CCF melihat Indonesia sebagai lahan makmur untuk melebarkan sayap semangat liberalism anti-komunis. Buktinya CCF mendanai banyak penerbitan jurnal dan buku dari tokoh anti komunisme. Animal Farm karya George Orwell menjadi salah satu buku terlaris. Karya itu memotret ketidakmampuan komunisme bertahan dari nilai egaliter yang seharusnya diusung.
Lalu Bagaimana dengan Albert Camus?
Memang secara notulensi dia tertulis sebagai anggota CCF yang menyatakan kesepahamannya dengan CCF. Andil anti-komunisme camus tidak hanya berhenti disitu. Karya yang berjudul Orang Aneh menurut saya cukup menggambarkan pandangan anti komunismenya, namun tidak secara eksplisit seperti yang dilakukan Animal Farm.

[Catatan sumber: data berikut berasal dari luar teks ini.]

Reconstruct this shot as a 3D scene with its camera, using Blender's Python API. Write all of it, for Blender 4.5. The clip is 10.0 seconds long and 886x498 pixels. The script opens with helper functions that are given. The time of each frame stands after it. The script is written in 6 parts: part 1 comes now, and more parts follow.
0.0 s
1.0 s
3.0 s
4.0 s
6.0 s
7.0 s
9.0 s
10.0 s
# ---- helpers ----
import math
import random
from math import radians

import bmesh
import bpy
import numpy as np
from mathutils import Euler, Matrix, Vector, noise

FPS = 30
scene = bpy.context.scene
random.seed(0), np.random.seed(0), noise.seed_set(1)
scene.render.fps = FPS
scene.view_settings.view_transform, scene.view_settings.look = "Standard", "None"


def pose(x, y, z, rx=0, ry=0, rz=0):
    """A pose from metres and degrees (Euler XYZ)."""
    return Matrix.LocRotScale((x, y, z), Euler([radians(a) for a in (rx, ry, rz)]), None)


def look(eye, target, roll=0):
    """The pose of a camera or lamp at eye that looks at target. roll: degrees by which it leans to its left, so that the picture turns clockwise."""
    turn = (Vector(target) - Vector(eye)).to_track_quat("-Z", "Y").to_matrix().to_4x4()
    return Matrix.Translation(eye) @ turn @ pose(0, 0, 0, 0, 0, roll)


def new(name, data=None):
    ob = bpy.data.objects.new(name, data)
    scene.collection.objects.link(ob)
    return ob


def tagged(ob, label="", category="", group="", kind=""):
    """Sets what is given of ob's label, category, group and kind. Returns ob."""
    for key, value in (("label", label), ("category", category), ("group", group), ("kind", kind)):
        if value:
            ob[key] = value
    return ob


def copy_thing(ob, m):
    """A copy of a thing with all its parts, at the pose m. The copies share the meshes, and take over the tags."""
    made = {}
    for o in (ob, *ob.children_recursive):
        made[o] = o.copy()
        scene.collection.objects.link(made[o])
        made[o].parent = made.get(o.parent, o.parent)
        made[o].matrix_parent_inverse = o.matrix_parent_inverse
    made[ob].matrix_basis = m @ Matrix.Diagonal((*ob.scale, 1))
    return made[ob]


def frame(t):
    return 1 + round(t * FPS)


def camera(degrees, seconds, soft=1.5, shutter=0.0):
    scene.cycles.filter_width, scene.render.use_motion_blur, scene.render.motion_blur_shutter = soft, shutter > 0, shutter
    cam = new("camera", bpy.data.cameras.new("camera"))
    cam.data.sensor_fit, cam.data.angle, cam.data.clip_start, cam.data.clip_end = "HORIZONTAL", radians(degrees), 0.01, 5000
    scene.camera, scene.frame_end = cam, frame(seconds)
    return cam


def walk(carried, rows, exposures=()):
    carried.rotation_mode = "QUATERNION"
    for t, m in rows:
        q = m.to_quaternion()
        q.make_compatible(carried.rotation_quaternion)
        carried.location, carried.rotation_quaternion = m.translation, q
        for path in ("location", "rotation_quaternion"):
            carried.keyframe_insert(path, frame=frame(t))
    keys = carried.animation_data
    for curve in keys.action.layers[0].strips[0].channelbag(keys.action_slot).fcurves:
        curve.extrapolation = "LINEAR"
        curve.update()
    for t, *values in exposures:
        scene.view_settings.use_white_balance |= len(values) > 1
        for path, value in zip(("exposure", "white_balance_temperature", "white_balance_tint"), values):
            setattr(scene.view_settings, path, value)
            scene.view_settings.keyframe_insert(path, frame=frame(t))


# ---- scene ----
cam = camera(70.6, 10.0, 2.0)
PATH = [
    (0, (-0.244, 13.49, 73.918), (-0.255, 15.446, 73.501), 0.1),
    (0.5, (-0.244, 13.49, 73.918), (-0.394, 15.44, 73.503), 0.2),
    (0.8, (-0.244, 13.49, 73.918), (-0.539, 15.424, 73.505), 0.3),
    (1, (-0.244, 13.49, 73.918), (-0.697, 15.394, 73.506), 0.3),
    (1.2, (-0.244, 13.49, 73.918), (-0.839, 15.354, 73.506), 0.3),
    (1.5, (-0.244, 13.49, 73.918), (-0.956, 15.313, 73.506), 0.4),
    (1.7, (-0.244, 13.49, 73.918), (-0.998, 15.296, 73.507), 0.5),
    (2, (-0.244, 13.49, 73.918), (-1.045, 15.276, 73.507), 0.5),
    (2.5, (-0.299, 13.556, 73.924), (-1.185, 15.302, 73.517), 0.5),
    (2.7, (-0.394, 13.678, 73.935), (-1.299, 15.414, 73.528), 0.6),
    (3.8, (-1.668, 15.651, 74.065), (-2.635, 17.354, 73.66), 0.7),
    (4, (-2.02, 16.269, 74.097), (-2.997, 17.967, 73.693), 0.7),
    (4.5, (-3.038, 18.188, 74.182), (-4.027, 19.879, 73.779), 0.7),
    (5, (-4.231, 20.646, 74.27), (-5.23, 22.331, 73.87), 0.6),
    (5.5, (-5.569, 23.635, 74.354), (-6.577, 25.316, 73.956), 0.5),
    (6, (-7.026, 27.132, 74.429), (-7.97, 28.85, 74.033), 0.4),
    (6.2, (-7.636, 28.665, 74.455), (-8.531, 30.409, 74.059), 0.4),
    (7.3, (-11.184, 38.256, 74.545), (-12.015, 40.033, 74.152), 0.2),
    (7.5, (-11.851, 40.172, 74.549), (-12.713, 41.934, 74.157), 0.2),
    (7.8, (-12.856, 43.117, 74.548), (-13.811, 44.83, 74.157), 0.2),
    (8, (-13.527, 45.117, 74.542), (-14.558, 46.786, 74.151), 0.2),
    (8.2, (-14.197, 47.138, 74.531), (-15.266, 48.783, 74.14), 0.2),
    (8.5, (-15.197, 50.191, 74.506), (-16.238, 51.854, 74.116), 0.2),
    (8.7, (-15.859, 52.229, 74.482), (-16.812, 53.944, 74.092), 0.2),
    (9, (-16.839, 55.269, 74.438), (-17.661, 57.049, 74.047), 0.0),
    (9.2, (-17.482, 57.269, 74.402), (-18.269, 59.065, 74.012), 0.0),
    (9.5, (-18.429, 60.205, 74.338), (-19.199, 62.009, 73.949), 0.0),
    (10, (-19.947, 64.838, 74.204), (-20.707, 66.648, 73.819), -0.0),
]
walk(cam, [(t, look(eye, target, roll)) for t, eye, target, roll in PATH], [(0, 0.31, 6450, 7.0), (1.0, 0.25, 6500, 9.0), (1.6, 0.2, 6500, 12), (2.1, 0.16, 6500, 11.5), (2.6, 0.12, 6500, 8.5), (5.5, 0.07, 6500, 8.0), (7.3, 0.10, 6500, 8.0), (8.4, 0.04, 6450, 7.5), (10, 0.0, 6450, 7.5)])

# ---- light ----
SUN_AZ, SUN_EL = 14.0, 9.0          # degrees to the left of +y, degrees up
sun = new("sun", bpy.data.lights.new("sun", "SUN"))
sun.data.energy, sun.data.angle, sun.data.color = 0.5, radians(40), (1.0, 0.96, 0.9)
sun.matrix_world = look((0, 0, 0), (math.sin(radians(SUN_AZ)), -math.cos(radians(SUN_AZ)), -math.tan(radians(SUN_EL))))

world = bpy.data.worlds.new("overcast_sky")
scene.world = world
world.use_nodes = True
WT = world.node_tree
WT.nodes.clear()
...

Tokoh Mersault dalam buku Orang Asing adalah tokoh yang mempunyai pandangan filosofis yang unik. Bayangkan ketika ibunya meninggal ia menolak untuk melihat wajah terakhir ibunya. Lalu beberapa hari kedepan ia pergi menonton film komedi dengan pacarnya tanpa mengingat kesedihan ditinggal ibunya. Ia menurut saya akan dengan tegas berkata “oke, lalu apa?” dengan ekspresi kering, di setiap momen dalam hidupnya. Bahkan ia mampu membunuh orang Arab tanpa ada alasan yang jelas, hanya berdasarkan impulsivitas dan silau cahaya matahari.

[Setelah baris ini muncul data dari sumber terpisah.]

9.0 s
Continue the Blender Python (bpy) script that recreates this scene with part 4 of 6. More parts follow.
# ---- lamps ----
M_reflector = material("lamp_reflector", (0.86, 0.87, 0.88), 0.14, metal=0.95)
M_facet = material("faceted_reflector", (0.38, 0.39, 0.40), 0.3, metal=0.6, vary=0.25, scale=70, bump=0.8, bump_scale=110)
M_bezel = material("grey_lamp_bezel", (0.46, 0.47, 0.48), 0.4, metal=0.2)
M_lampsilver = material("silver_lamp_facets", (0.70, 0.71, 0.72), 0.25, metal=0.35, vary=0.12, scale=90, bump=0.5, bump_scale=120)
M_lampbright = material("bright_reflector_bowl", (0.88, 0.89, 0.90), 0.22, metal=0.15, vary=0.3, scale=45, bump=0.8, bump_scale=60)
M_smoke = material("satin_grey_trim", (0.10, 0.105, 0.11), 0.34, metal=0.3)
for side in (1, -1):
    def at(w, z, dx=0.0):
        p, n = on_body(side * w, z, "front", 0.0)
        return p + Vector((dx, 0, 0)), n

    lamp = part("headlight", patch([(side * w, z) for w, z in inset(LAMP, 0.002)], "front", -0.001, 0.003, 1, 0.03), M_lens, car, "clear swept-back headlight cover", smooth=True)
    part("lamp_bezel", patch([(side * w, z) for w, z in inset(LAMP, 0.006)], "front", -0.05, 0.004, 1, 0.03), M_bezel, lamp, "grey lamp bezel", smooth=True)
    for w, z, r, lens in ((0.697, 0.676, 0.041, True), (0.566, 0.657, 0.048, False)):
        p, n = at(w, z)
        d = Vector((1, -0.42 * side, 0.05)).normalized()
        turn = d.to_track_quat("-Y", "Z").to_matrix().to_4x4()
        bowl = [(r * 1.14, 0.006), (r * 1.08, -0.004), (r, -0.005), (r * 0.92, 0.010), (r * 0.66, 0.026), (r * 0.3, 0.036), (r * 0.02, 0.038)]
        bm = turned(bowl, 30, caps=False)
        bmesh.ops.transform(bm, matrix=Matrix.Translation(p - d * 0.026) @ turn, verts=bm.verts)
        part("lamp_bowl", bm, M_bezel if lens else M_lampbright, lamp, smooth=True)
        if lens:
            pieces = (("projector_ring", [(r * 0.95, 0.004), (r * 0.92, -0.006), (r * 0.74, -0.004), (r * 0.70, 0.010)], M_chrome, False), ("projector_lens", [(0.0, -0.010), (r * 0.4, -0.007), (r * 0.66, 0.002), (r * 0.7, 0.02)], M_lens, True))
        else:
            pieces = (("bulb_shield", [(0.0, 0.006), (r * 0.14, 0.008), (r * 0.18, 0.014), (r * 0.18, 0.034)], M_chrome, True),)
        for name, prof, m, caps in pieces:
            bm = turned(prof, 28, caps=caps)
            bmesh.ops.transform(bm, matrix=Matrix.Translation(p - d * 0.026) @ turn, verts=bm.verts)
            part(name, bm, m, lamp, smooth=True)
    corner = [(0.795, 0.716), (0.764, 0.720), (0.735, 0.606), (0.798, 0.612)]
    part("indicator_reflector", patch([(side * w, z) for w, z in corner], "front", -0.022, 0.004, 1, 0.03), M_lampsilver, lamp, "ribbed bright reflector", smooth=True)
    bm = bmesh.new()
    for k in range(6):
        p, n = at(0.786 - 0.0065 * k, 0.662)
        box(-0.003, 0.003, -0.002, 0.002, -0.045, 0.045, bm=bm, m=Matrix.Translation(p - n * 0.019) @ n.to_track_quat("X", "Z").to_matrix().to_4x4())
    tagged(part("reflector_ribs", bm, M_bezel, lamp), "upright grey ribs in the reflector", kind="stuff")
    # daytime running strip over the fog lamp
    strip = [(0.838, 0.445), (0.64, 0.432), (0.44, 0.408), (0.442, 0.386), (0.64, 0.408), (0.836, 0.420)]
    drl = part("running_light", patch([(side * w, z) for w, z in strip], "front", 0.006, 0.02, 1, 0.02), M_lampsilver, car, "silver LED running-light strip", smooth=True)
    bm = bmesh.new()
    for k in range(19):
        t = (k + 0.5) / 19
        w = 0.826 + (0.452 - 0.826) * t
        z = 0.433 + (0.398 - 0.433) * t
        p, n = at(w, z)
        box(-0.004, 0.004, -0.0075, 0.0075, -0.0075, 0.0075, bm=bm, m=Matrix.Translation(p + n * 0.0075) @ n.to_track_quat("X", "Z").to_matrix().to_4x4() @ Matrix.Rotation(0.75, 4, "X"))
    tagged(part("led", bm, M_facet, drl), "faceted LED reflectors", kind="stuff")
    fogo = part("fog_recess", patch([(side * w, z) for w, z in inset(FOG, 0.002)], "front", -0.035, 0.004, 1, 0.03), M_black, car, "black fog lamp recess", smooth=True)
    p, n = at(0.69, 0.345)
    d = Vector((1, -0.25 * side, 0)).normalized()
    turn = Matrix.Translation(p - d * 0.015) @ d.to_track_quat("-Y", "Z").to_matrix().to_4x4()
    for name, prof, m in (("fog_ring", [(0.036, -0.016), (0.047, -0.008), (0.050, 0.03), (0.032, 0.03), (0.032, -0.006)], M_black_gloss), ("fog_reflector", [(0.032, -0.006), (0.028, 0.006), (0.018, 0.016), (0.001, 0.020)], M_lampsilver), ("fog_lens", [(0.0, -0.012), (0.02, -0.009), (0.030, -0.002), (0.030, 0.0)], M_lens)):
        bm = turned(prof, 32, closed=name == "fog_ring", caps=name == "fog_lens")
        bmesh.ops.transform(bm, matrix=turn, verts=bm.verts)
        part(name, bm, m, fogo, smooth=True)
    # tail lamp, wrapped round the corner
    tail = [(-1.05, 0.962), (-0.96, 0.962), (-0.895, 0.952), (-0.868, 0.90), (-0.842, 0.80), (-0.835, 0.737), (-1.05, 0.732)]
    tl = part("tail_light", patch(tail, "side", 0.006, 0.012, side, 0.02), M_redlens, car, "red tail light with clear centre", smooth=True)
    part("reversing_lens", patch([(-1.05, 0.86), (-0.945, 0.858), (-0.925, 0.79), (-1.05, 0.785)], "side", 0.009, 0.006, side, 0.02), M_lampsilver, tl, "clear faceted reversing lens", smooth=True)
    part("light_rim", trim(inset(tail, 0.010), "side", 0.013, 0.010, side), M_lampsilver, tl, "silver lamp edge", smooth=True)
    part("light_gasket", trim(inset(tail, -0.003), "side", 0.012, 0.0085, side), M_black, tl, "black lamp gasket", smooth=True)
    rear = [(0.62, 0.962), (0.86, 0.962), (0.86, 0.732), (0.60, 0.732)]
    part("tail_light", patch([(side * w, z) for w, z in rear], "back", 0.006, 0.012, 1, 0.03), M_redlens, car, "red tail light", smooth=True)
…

Dari rentetan konflik yang dialami Mersault ia menekankan individualism dan menolak apapun yang dinamakan kolektivisme yang dianut komunisme saat itu. Dengan eksistensialis absurdisme yang ia anut, Mersault mengekplorasi peristiwa dalam hidupnya tanpa terikat pada norma apapun. Mersault dianggap individu yang terasing di berbagai macam lingkungan sosial.
Hal ini dianggap menentang nilai-nilai komunisme secara halus. Nilai komunisme mengedepankan kesejahteraan berdasarkan prinsip senasib sepenanggungan. Dan yang lebih penting buku ini tidak terdapat nilai-nilai untuk melakukan perlawanan dari setiap tragedy. Secara sederhana keseluruhan konfliknya berusaha menggambarkan “kepasrahan” yang khas dalam diri Mersault.
Corak filosofis seperti ini adalah kubangan emas bagi pemerintahan orde baru. Oleh sebab itu orde baru berkolaborasi dengan CCF menggunakan buku semacam ini untuk melawan narasi komunisme dalam ranah kebudayaan.